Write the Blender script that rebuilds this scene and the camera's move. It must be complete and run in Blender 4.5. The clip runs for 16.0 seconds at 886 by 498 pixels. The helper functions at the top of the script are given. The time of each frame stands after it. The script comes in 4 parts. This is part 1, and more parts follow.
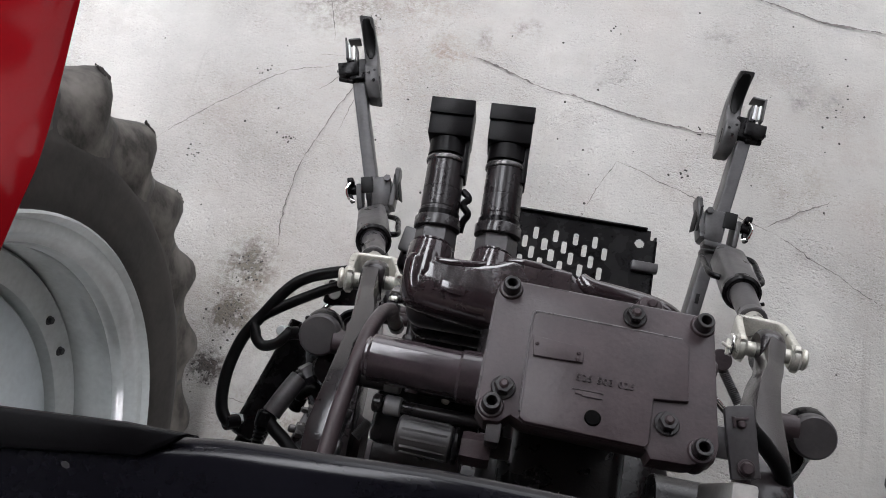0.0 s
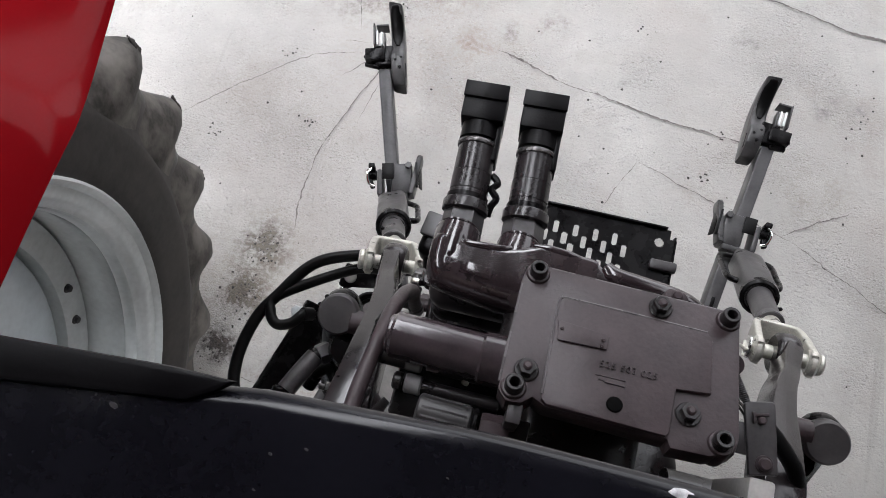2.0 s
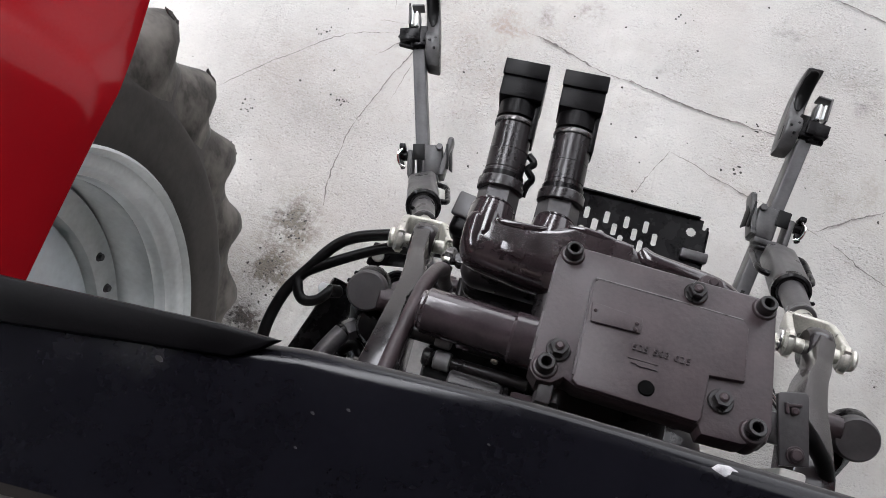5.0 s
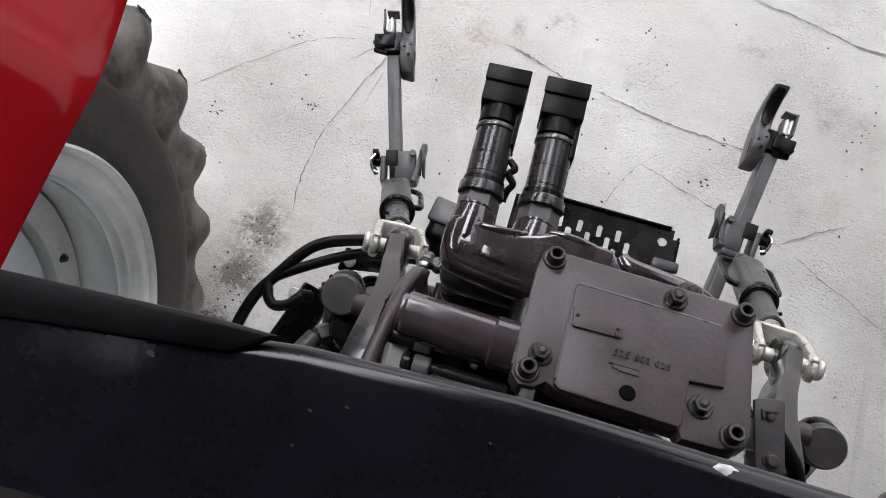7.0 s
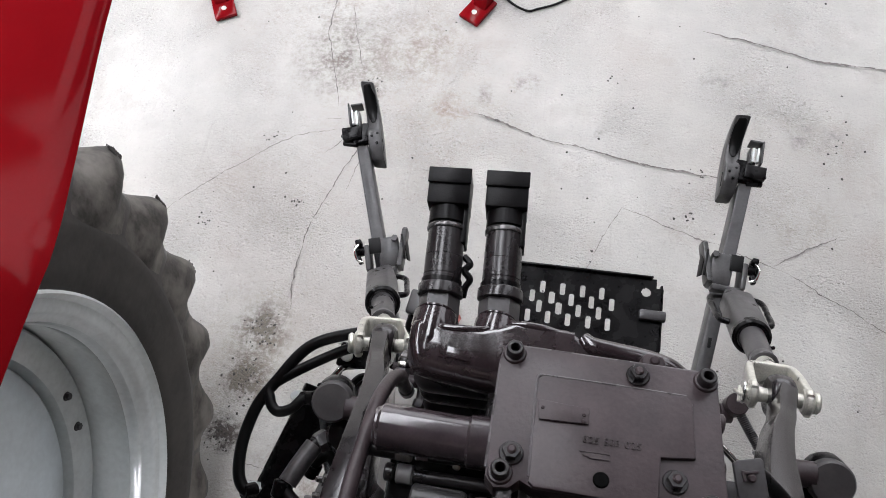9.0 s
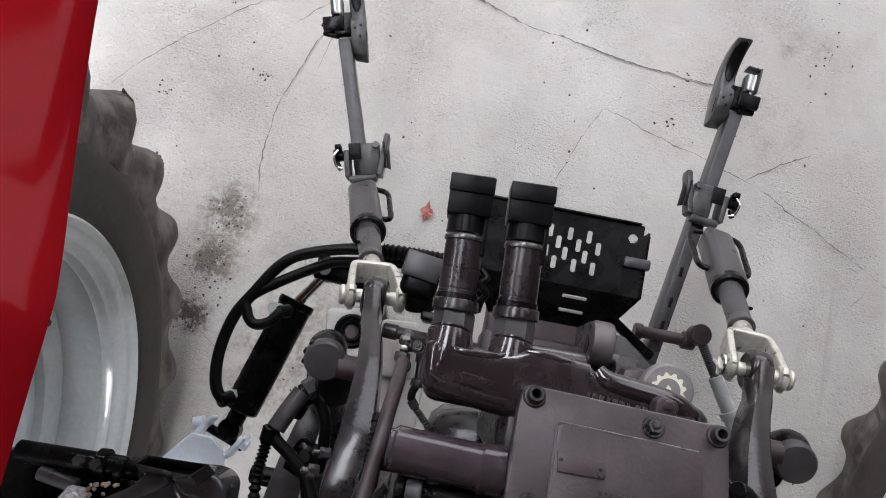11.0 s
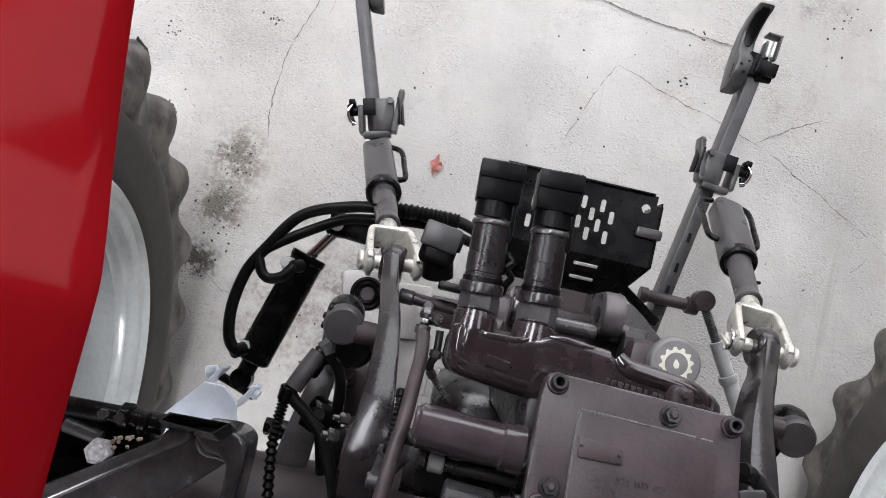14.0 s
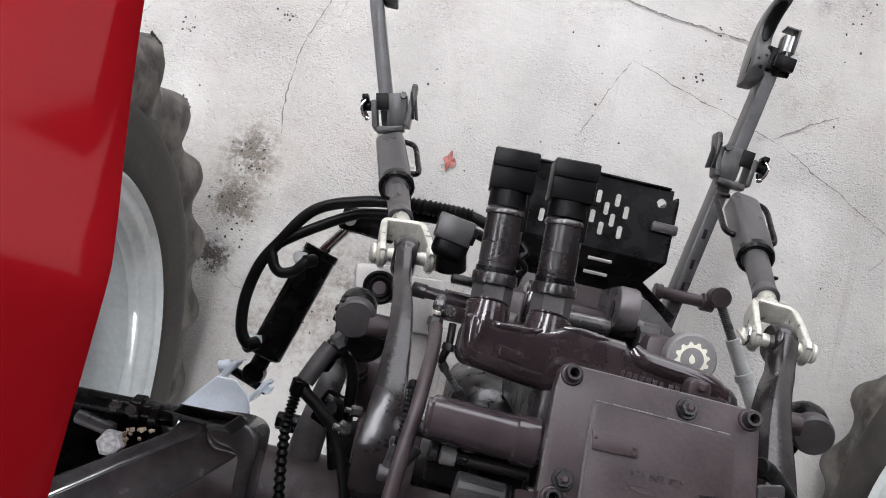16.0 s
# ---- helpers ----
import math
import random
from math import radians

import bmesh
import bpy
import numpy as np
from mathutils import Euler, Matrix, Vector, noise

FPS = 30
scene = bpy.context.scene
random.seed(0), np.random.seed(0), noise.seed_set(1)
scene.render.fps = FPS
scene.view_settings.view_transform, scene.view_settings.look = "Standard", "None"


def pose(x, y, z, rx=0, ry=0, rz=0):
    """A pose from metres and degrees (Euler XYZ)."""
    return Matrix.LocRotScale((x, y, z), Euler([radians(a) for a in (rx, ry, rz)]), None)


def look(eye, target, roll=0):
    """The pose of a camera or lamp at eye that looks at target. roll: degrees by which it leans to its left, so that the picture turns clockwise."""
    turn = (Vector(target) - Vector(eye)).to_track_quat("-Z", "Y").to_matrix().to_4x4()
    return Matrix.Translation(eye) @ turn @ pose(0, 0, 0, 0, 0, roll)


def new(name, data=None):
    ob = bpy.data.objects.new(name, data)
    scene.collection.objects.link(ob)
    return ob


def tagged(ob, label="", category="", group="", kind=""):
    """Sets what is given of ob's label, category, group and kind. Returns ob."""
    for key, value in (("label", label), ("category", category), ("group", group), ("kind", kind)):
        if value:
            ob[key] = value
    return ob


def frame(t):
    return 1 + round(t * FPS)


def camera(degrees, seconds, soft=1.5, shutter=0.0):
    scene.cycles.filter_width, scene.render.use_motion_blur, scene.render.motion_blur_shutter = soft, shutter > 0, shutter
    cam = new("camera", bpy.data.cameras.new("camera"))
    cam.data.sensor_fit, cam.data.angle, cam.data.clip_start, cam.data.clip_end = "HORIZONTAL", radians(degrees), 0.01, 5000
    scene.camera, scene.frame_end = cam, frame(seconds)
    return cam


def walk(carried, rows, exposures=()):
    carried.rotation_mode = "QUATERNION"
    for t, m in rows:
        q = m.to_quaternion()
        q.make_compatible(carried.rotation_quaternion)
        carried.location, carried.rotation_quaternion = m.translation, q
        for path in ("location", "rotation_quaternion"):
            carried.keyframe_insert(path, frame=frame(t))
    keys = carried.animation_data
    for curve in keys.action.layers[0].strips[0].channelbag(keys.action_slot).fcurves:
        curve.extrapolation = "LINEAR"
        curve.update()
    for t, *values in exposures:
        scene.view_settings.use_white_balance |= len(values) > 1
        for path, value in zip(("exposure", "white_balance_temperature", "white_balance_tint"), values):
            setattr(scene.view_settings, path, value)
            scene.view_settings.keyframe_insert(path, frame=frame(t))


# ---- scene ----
cam = camera(60.1, 16.0, soft=0.9)
ROWS = [
    (0.0, -0.0756, -0.1675, 2.0596, 17.5902, 2.5700, 11.1350),
    (0.5, -0.0791, -0.1719, 2.0642, 17.4585, 2.7056, 11.9497),
    (1.0, -0.0840, -0.1745, 2.0610, 17.2309, 1.8446, 12.6239),
    (1.5, -0.0891, -0.1843, 2.0578, 17.2769, 2.2731, 14.4114),
    (2.0, -0.0890, -0.1840, 2.0592, 17.3778, 2.3213, 14.2612),
    (2.5, -0.0927, -0.1885, 2.0605, 17.0483, 2.3102, 14.9839),
    (3.0, -0.0947, -0.1897, 2.0591, 17.2536, 2.0126, 14.9215),
    (3.5, -0.0977, -0.1902, 2.0541, 16.7023, 2.6909, 15.2806),
    (4.0, -0.0975, -0.1928, 2.0551, 16.3641, 2.8655, 15.7516),
    (4.5, -0.0951, -0.1932, 2.0557, 16.4808, 3.7087, 16.5179),
    (7.0, -0.1093, -0.2013, 2.0511, 17.1409, 0.6343, 16.8630),
    (7.3, -0.1087, -0.2031, 2.0484, 18.4205, 1.2952, 17.4174),
    (7.5, -0.1093, -0.1990, 2.0662, 19.4833, 3.3712, 16.4290),
    (7.6, -0.1067, -0.1971, 2.0656, 19.9530, 3.7080, 15.9303),
    (8.0, -0.0723, -0.1636, 2.0789, 20.9458, 3.8689, 9.0284),
    (8.2, -0.0608, -0.1575, 2.0785, 21.0854, 4.8440, 7.5121),
    (10.3, -0.0946, -0.1521, 2.0845, 20.5302, 0.9639, 12.5675),
    (10.5, -0.1053, -0.1278, 2.0829, 19.2362, -0.1806, 12.9045),
    (10.8, -0.1463, -0.0536, 2.1076, 13.7031, 0.6012, 13.3326),
    (11.0, -0.1639, 0.0130, 2.1025, 8.4232, -0.1544, 11.1309),
    (11.5, -0.1962, 0.0928, 2.1164, 2.0494, -0.7597, 8.4703),
    (12.0, -0.1984, 0.0693, 2.1173, 2.9149, -1.2803, 11.2662),
    (12.5, -0.2003, 0.0580, 2.1186, 3.4620, -0.9391, 12.7363),
    (13.0, -0.2028, 0.0550, 2.1164, 3.4631, -1.3294, 12.7443),
    (13.5, -0.2016, 0.0512, 2.1178, 3.5376, -0.7246, 12.9394),
    (14.0, -0.2043, 0.0500, 2.1214, 3.6678, -0.6595, 12.9559),
    (14.5, -0.2003, 0.0461, 2.1160, 3.8498, 0.0651, 12.6514),
    (15.0, -0.2018, 0.0479, 2.1238, 3.6458, -0.0047, 12.8089),
    (15.5, -0.2007, 0.0445, 2.1165, 3.2754, -0.2953, 12.9132),
    (16.0, -0.2018, 0.0404, 2.1125, 3.6997, 0.3096, 13.2231),
]
EXPOSURES = [(0.0, -0.25, 6300, 13), (4.5, -0.01, 6300, 13), (7.0, 0.03, 6300, 13), (7.5, -0.07, 6300, 13), (8.0, -0.03, 6300, 13), (10.5, -0.13, 6300, 13), (11.0, -0.11, 6300, 13), (12.5, 0.18, 6300, 13), (16.0, 0.23, 6300, 13)]
walk(cam, [(t, pose(x, y, z, rx, ry, rz)) for t, x, y, z, rx, ry, rz in ROWS], EXPOSURES)

# ---------------------------------------------------------------- light
world = bpy.data.worlds.new("overcast_sky")
scene.world = world
world.use_nodes = True
wn = world.node_tree.nodes
sky = wn.new("ShaderNodeTexSky")
sky.sky_type = "NISHITA"
sky.sun_disc = False
sky.sun_elevation = radians(50)
sky.sun_rotation = radians(200)
sky.air_density, sky.dust_density, sky.ozone_density = 1.0, 6.0, 0.5
soft_sky = wn.new("ShaderNodeHueSaturation")
soft_sky.inputs["Saturation"].default_value = 0.12
world.node_tree.links.new(sky.outputs[0], soft_sky.inputs["Color"])
world.node_tree.links.new(soft_sky.outputs[0], wn["Background"].inputs["Color"])
wn["Background"].inputs["Strength"].default_value = 0.13

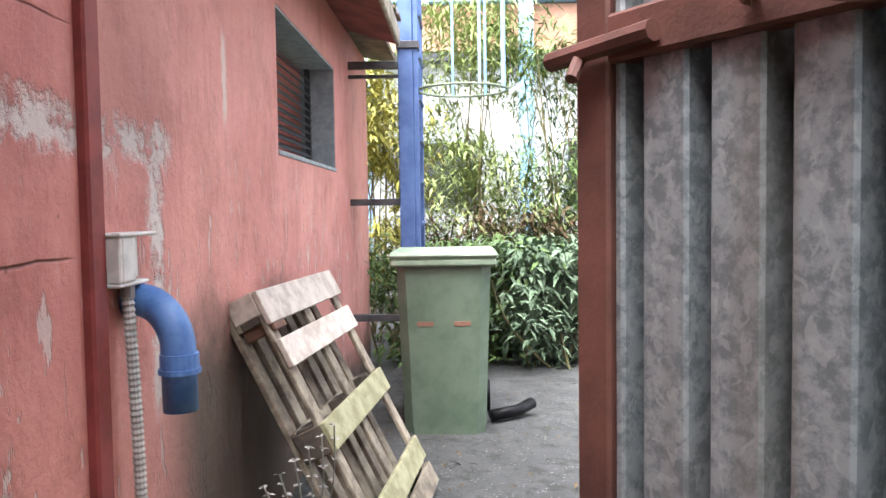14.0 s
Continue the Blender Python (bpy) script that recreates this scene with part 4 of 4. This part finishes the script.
    for i in range(1500):
        x, y = r.uniform(-1.9, -0.1), r.uniform(2.5, 13.0)
        if i % 2:
            x = LX + 0.1 + 0.7 * r.random() ** 1.5 if i % 4 == 1 else -0.1 - 0.6 * r.random() ** 1.5
        s = 0.002 + 0.011 * r.random() ** 4
        b = [(r.uniform(0.5, 1) * s * dx, r.uniform(0.5, 1.4) * s * dy, r.uniform(0.3, 0.7) * s * dz) for dx in (-1, 1) for dy in (-1, 1) for dz in (-1, 1)]
        m.add([(x + q[0], y + q[1], 0.008 + q[2]) for q in b], [(0, 1, 3, 2), (4, 6, 7, 5), (0, 4, 5, 1), (2, 3, 7, 6), (0, 2, 6, 4), (1, 5, 7, 3)])
    solid("stone_chips", m, M["chips"], "pale stone chips and crumbs scattered on the ground", "chips", "stuff")
    m = Mesh()
    for i in range(2200):
        x, y = r.uniform(-1.9, -0.1), r.uniform(2.6, 11.6)
        if i % 3:
            x = LX + 0.1 + 0.8 * r.random() ** 1.6 if i % 3 == 1 else -0.1 - 0.55 * r.random() ** 1.6
        s = 0.002 + 0.010 * r.random() ** 3
        b = [(r.uniform(0.4, 1.6) * s * dx, r.uniform(0.4, 1.6) * s * dy, r.uniform(0.3, 0.7) * s * dz) for dx in (-1, 1) for dy in (-1, 1) for dz in (-1, 1)]
        m.add([(x + q[0], y + q[1], 0.010 + q[2]) for q in b], [(0, 1, 3, 2), (4, 6, 7, 5), (0, 4, 5, 1), (2, 3, 7, 6), (0, 2, 6, 4), (1, 5, 7, 3)])
    solid("soot_crumbs", m, M["black"], "black burnt crumbs strewn over the ground", "crumbs", "stuff")
    m = Mesh()
    for i in range(900):
        x, y = r.uniform(-1.9, -0.1), r.uniform(3.0, 16.5)
        if y > 13:
            x = r.uniform(-1.6, 0.3)
        leaf(m, (x, y, 0.016), r.uniform(0, 6.28), r.uniform(-0.3, 0.3), r.uniform(0.02, 0.05), 0.35, r)
    solid("fallen_leaves", m, M["deadleaf"], "dead brown leaves lying on the ground", "leaves", "stuff")
    for x, y, w, l in ((-1.16, 7.38, 0.10, 0.16), (-0.14, 5.41, 0.20, 0.15), (-1.28, 8.4, 0.08, 0.1), (-0.95, 4.05, 0.04, 0.05)):
        t = thing("litter_scrap", "flat pale scrap of board on the ground", "scrap", "pale scraps on the ground")
        part("scrap", Mesh().cbox(-w / 2, w / 2, -l / 2, l / 2, 0.0, 0.012, 0.003), M["paper"], t)
        t.matrix_world = pose(x, y, 0.012, 3, 2, r.uniform(0, 90))
    for x, y, n in ((-1.52, 9.0, 60), (-1.42, 8.45, 34), (-1.72, 9.4, 20), (-1.5, 8.0, 20)):
        m = Mesh()
        for i in range(n):
            a, s = r.uniform(0, 6.28), r.uniform(0.008, 0.03)
            c = Vector((x + r.uniform(-0.13, 0.13), y + r.uniform(-0.16, 0.16), 0.03 + 0.03 * r.random()))
            u, v = Vector((math.cos(a), math.sin(a), r.uniform(-0.5, 0.5))) * s, Vector((-math.sin(a), math.cos(a), r.uniform(-0.6, 0.6))) * s * 0.7
            m.add([c - u - v, c + u - v * 0.6, c + u * 0.8 + v, c - u * 0.7 + v * 0.8, c + Vector((0, 0, s * 0.5))], [(0, 1, 4), (1, 2, 4), (2, 3, 4), (3, 0, 4)])
        solid("plastic_litter", m, M["paper"], "crumpled torn white plastic film on the ground", "litter", "stuff", group="plastic litter")
    t = thing("metal_strip", "flat grey metal strip lying on the clay", "strip")
    part("strip", Mesh().beam((-1.41, 10.95, 0.022), (-1.33, 10.15, 0.022), 0.075, 0.008, 0.002), M["duct"], t)
    # orange-yellow rag beyond the gateway
    b = bmesh.new()
    bmesh.ops.create_icosphere(b, subdivisions=3, radius=1.0)
    m = Mesh()
    for v in b.verts:
        k = 1 + 0.35 * noise.noise(v.co * 2.2) + 0.12 * noise.noise(v.co * 6)
        m.v.append((-1.64 + 0.12 * k * v.co.x, 11.28 + 0.10 * k * v.co.y, 0.055 + 0.062 * k * v.co.z))
    m.f = [tuple(v.index for v in f.verts) for f in b.faces]
    b.free()
    solid("yellow_rag", m, M["yellow"], "crumpled ochre yellow rag on the ground", "rag", "thing", True)
    for a, b2, rad, mt in (((-1.80, 11.72, 0.06), (-1.30, 12.10, 0.07), 0.036, "duct"), ((-1.74, 11.60, 0.03), (-1.16, 11.95, 0.035), 0.016, "ash"), ((-1.72, 11.52, 0.04), (-1.22, 11.88, 0.05), 0.02, "black"),
                           ((-1.60, 11.42, 0.02), (-1.05, 11.82, 0.03), 0.012, "duct")):
        t = thing("pipe_length", "dark plastic pipe lying beyond the gateway", "pipe", "pipes beyond the gateway")
        part("tube", Mesh().tube([a, Vector(a).lerp(Vector(b2), 0.5) + Vector((0, 0, 0.006)), b2], rad, 12, hollow=0.8 if rad > 0.03 else 0.0), M[mt], t, smooth=True)
    t = thing("stone", "dark soot-stained stone by the pillar foot", "stone")
    part("lump", Mesh().cbox(-1.62, -1.50, 10.95, 11.08, 0.0, 0.07, 0.02), M["planter"], t)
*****
== Task description ==
Of the lines above, copy each that contains "values".

== Right answer ==
    for t, *values in exposures:
        scene.view_settings.use_white_balance |= len(values) > 1
        for path, value in zip(("exposure", "white_balance_temperature", "white_balance_tint"), values):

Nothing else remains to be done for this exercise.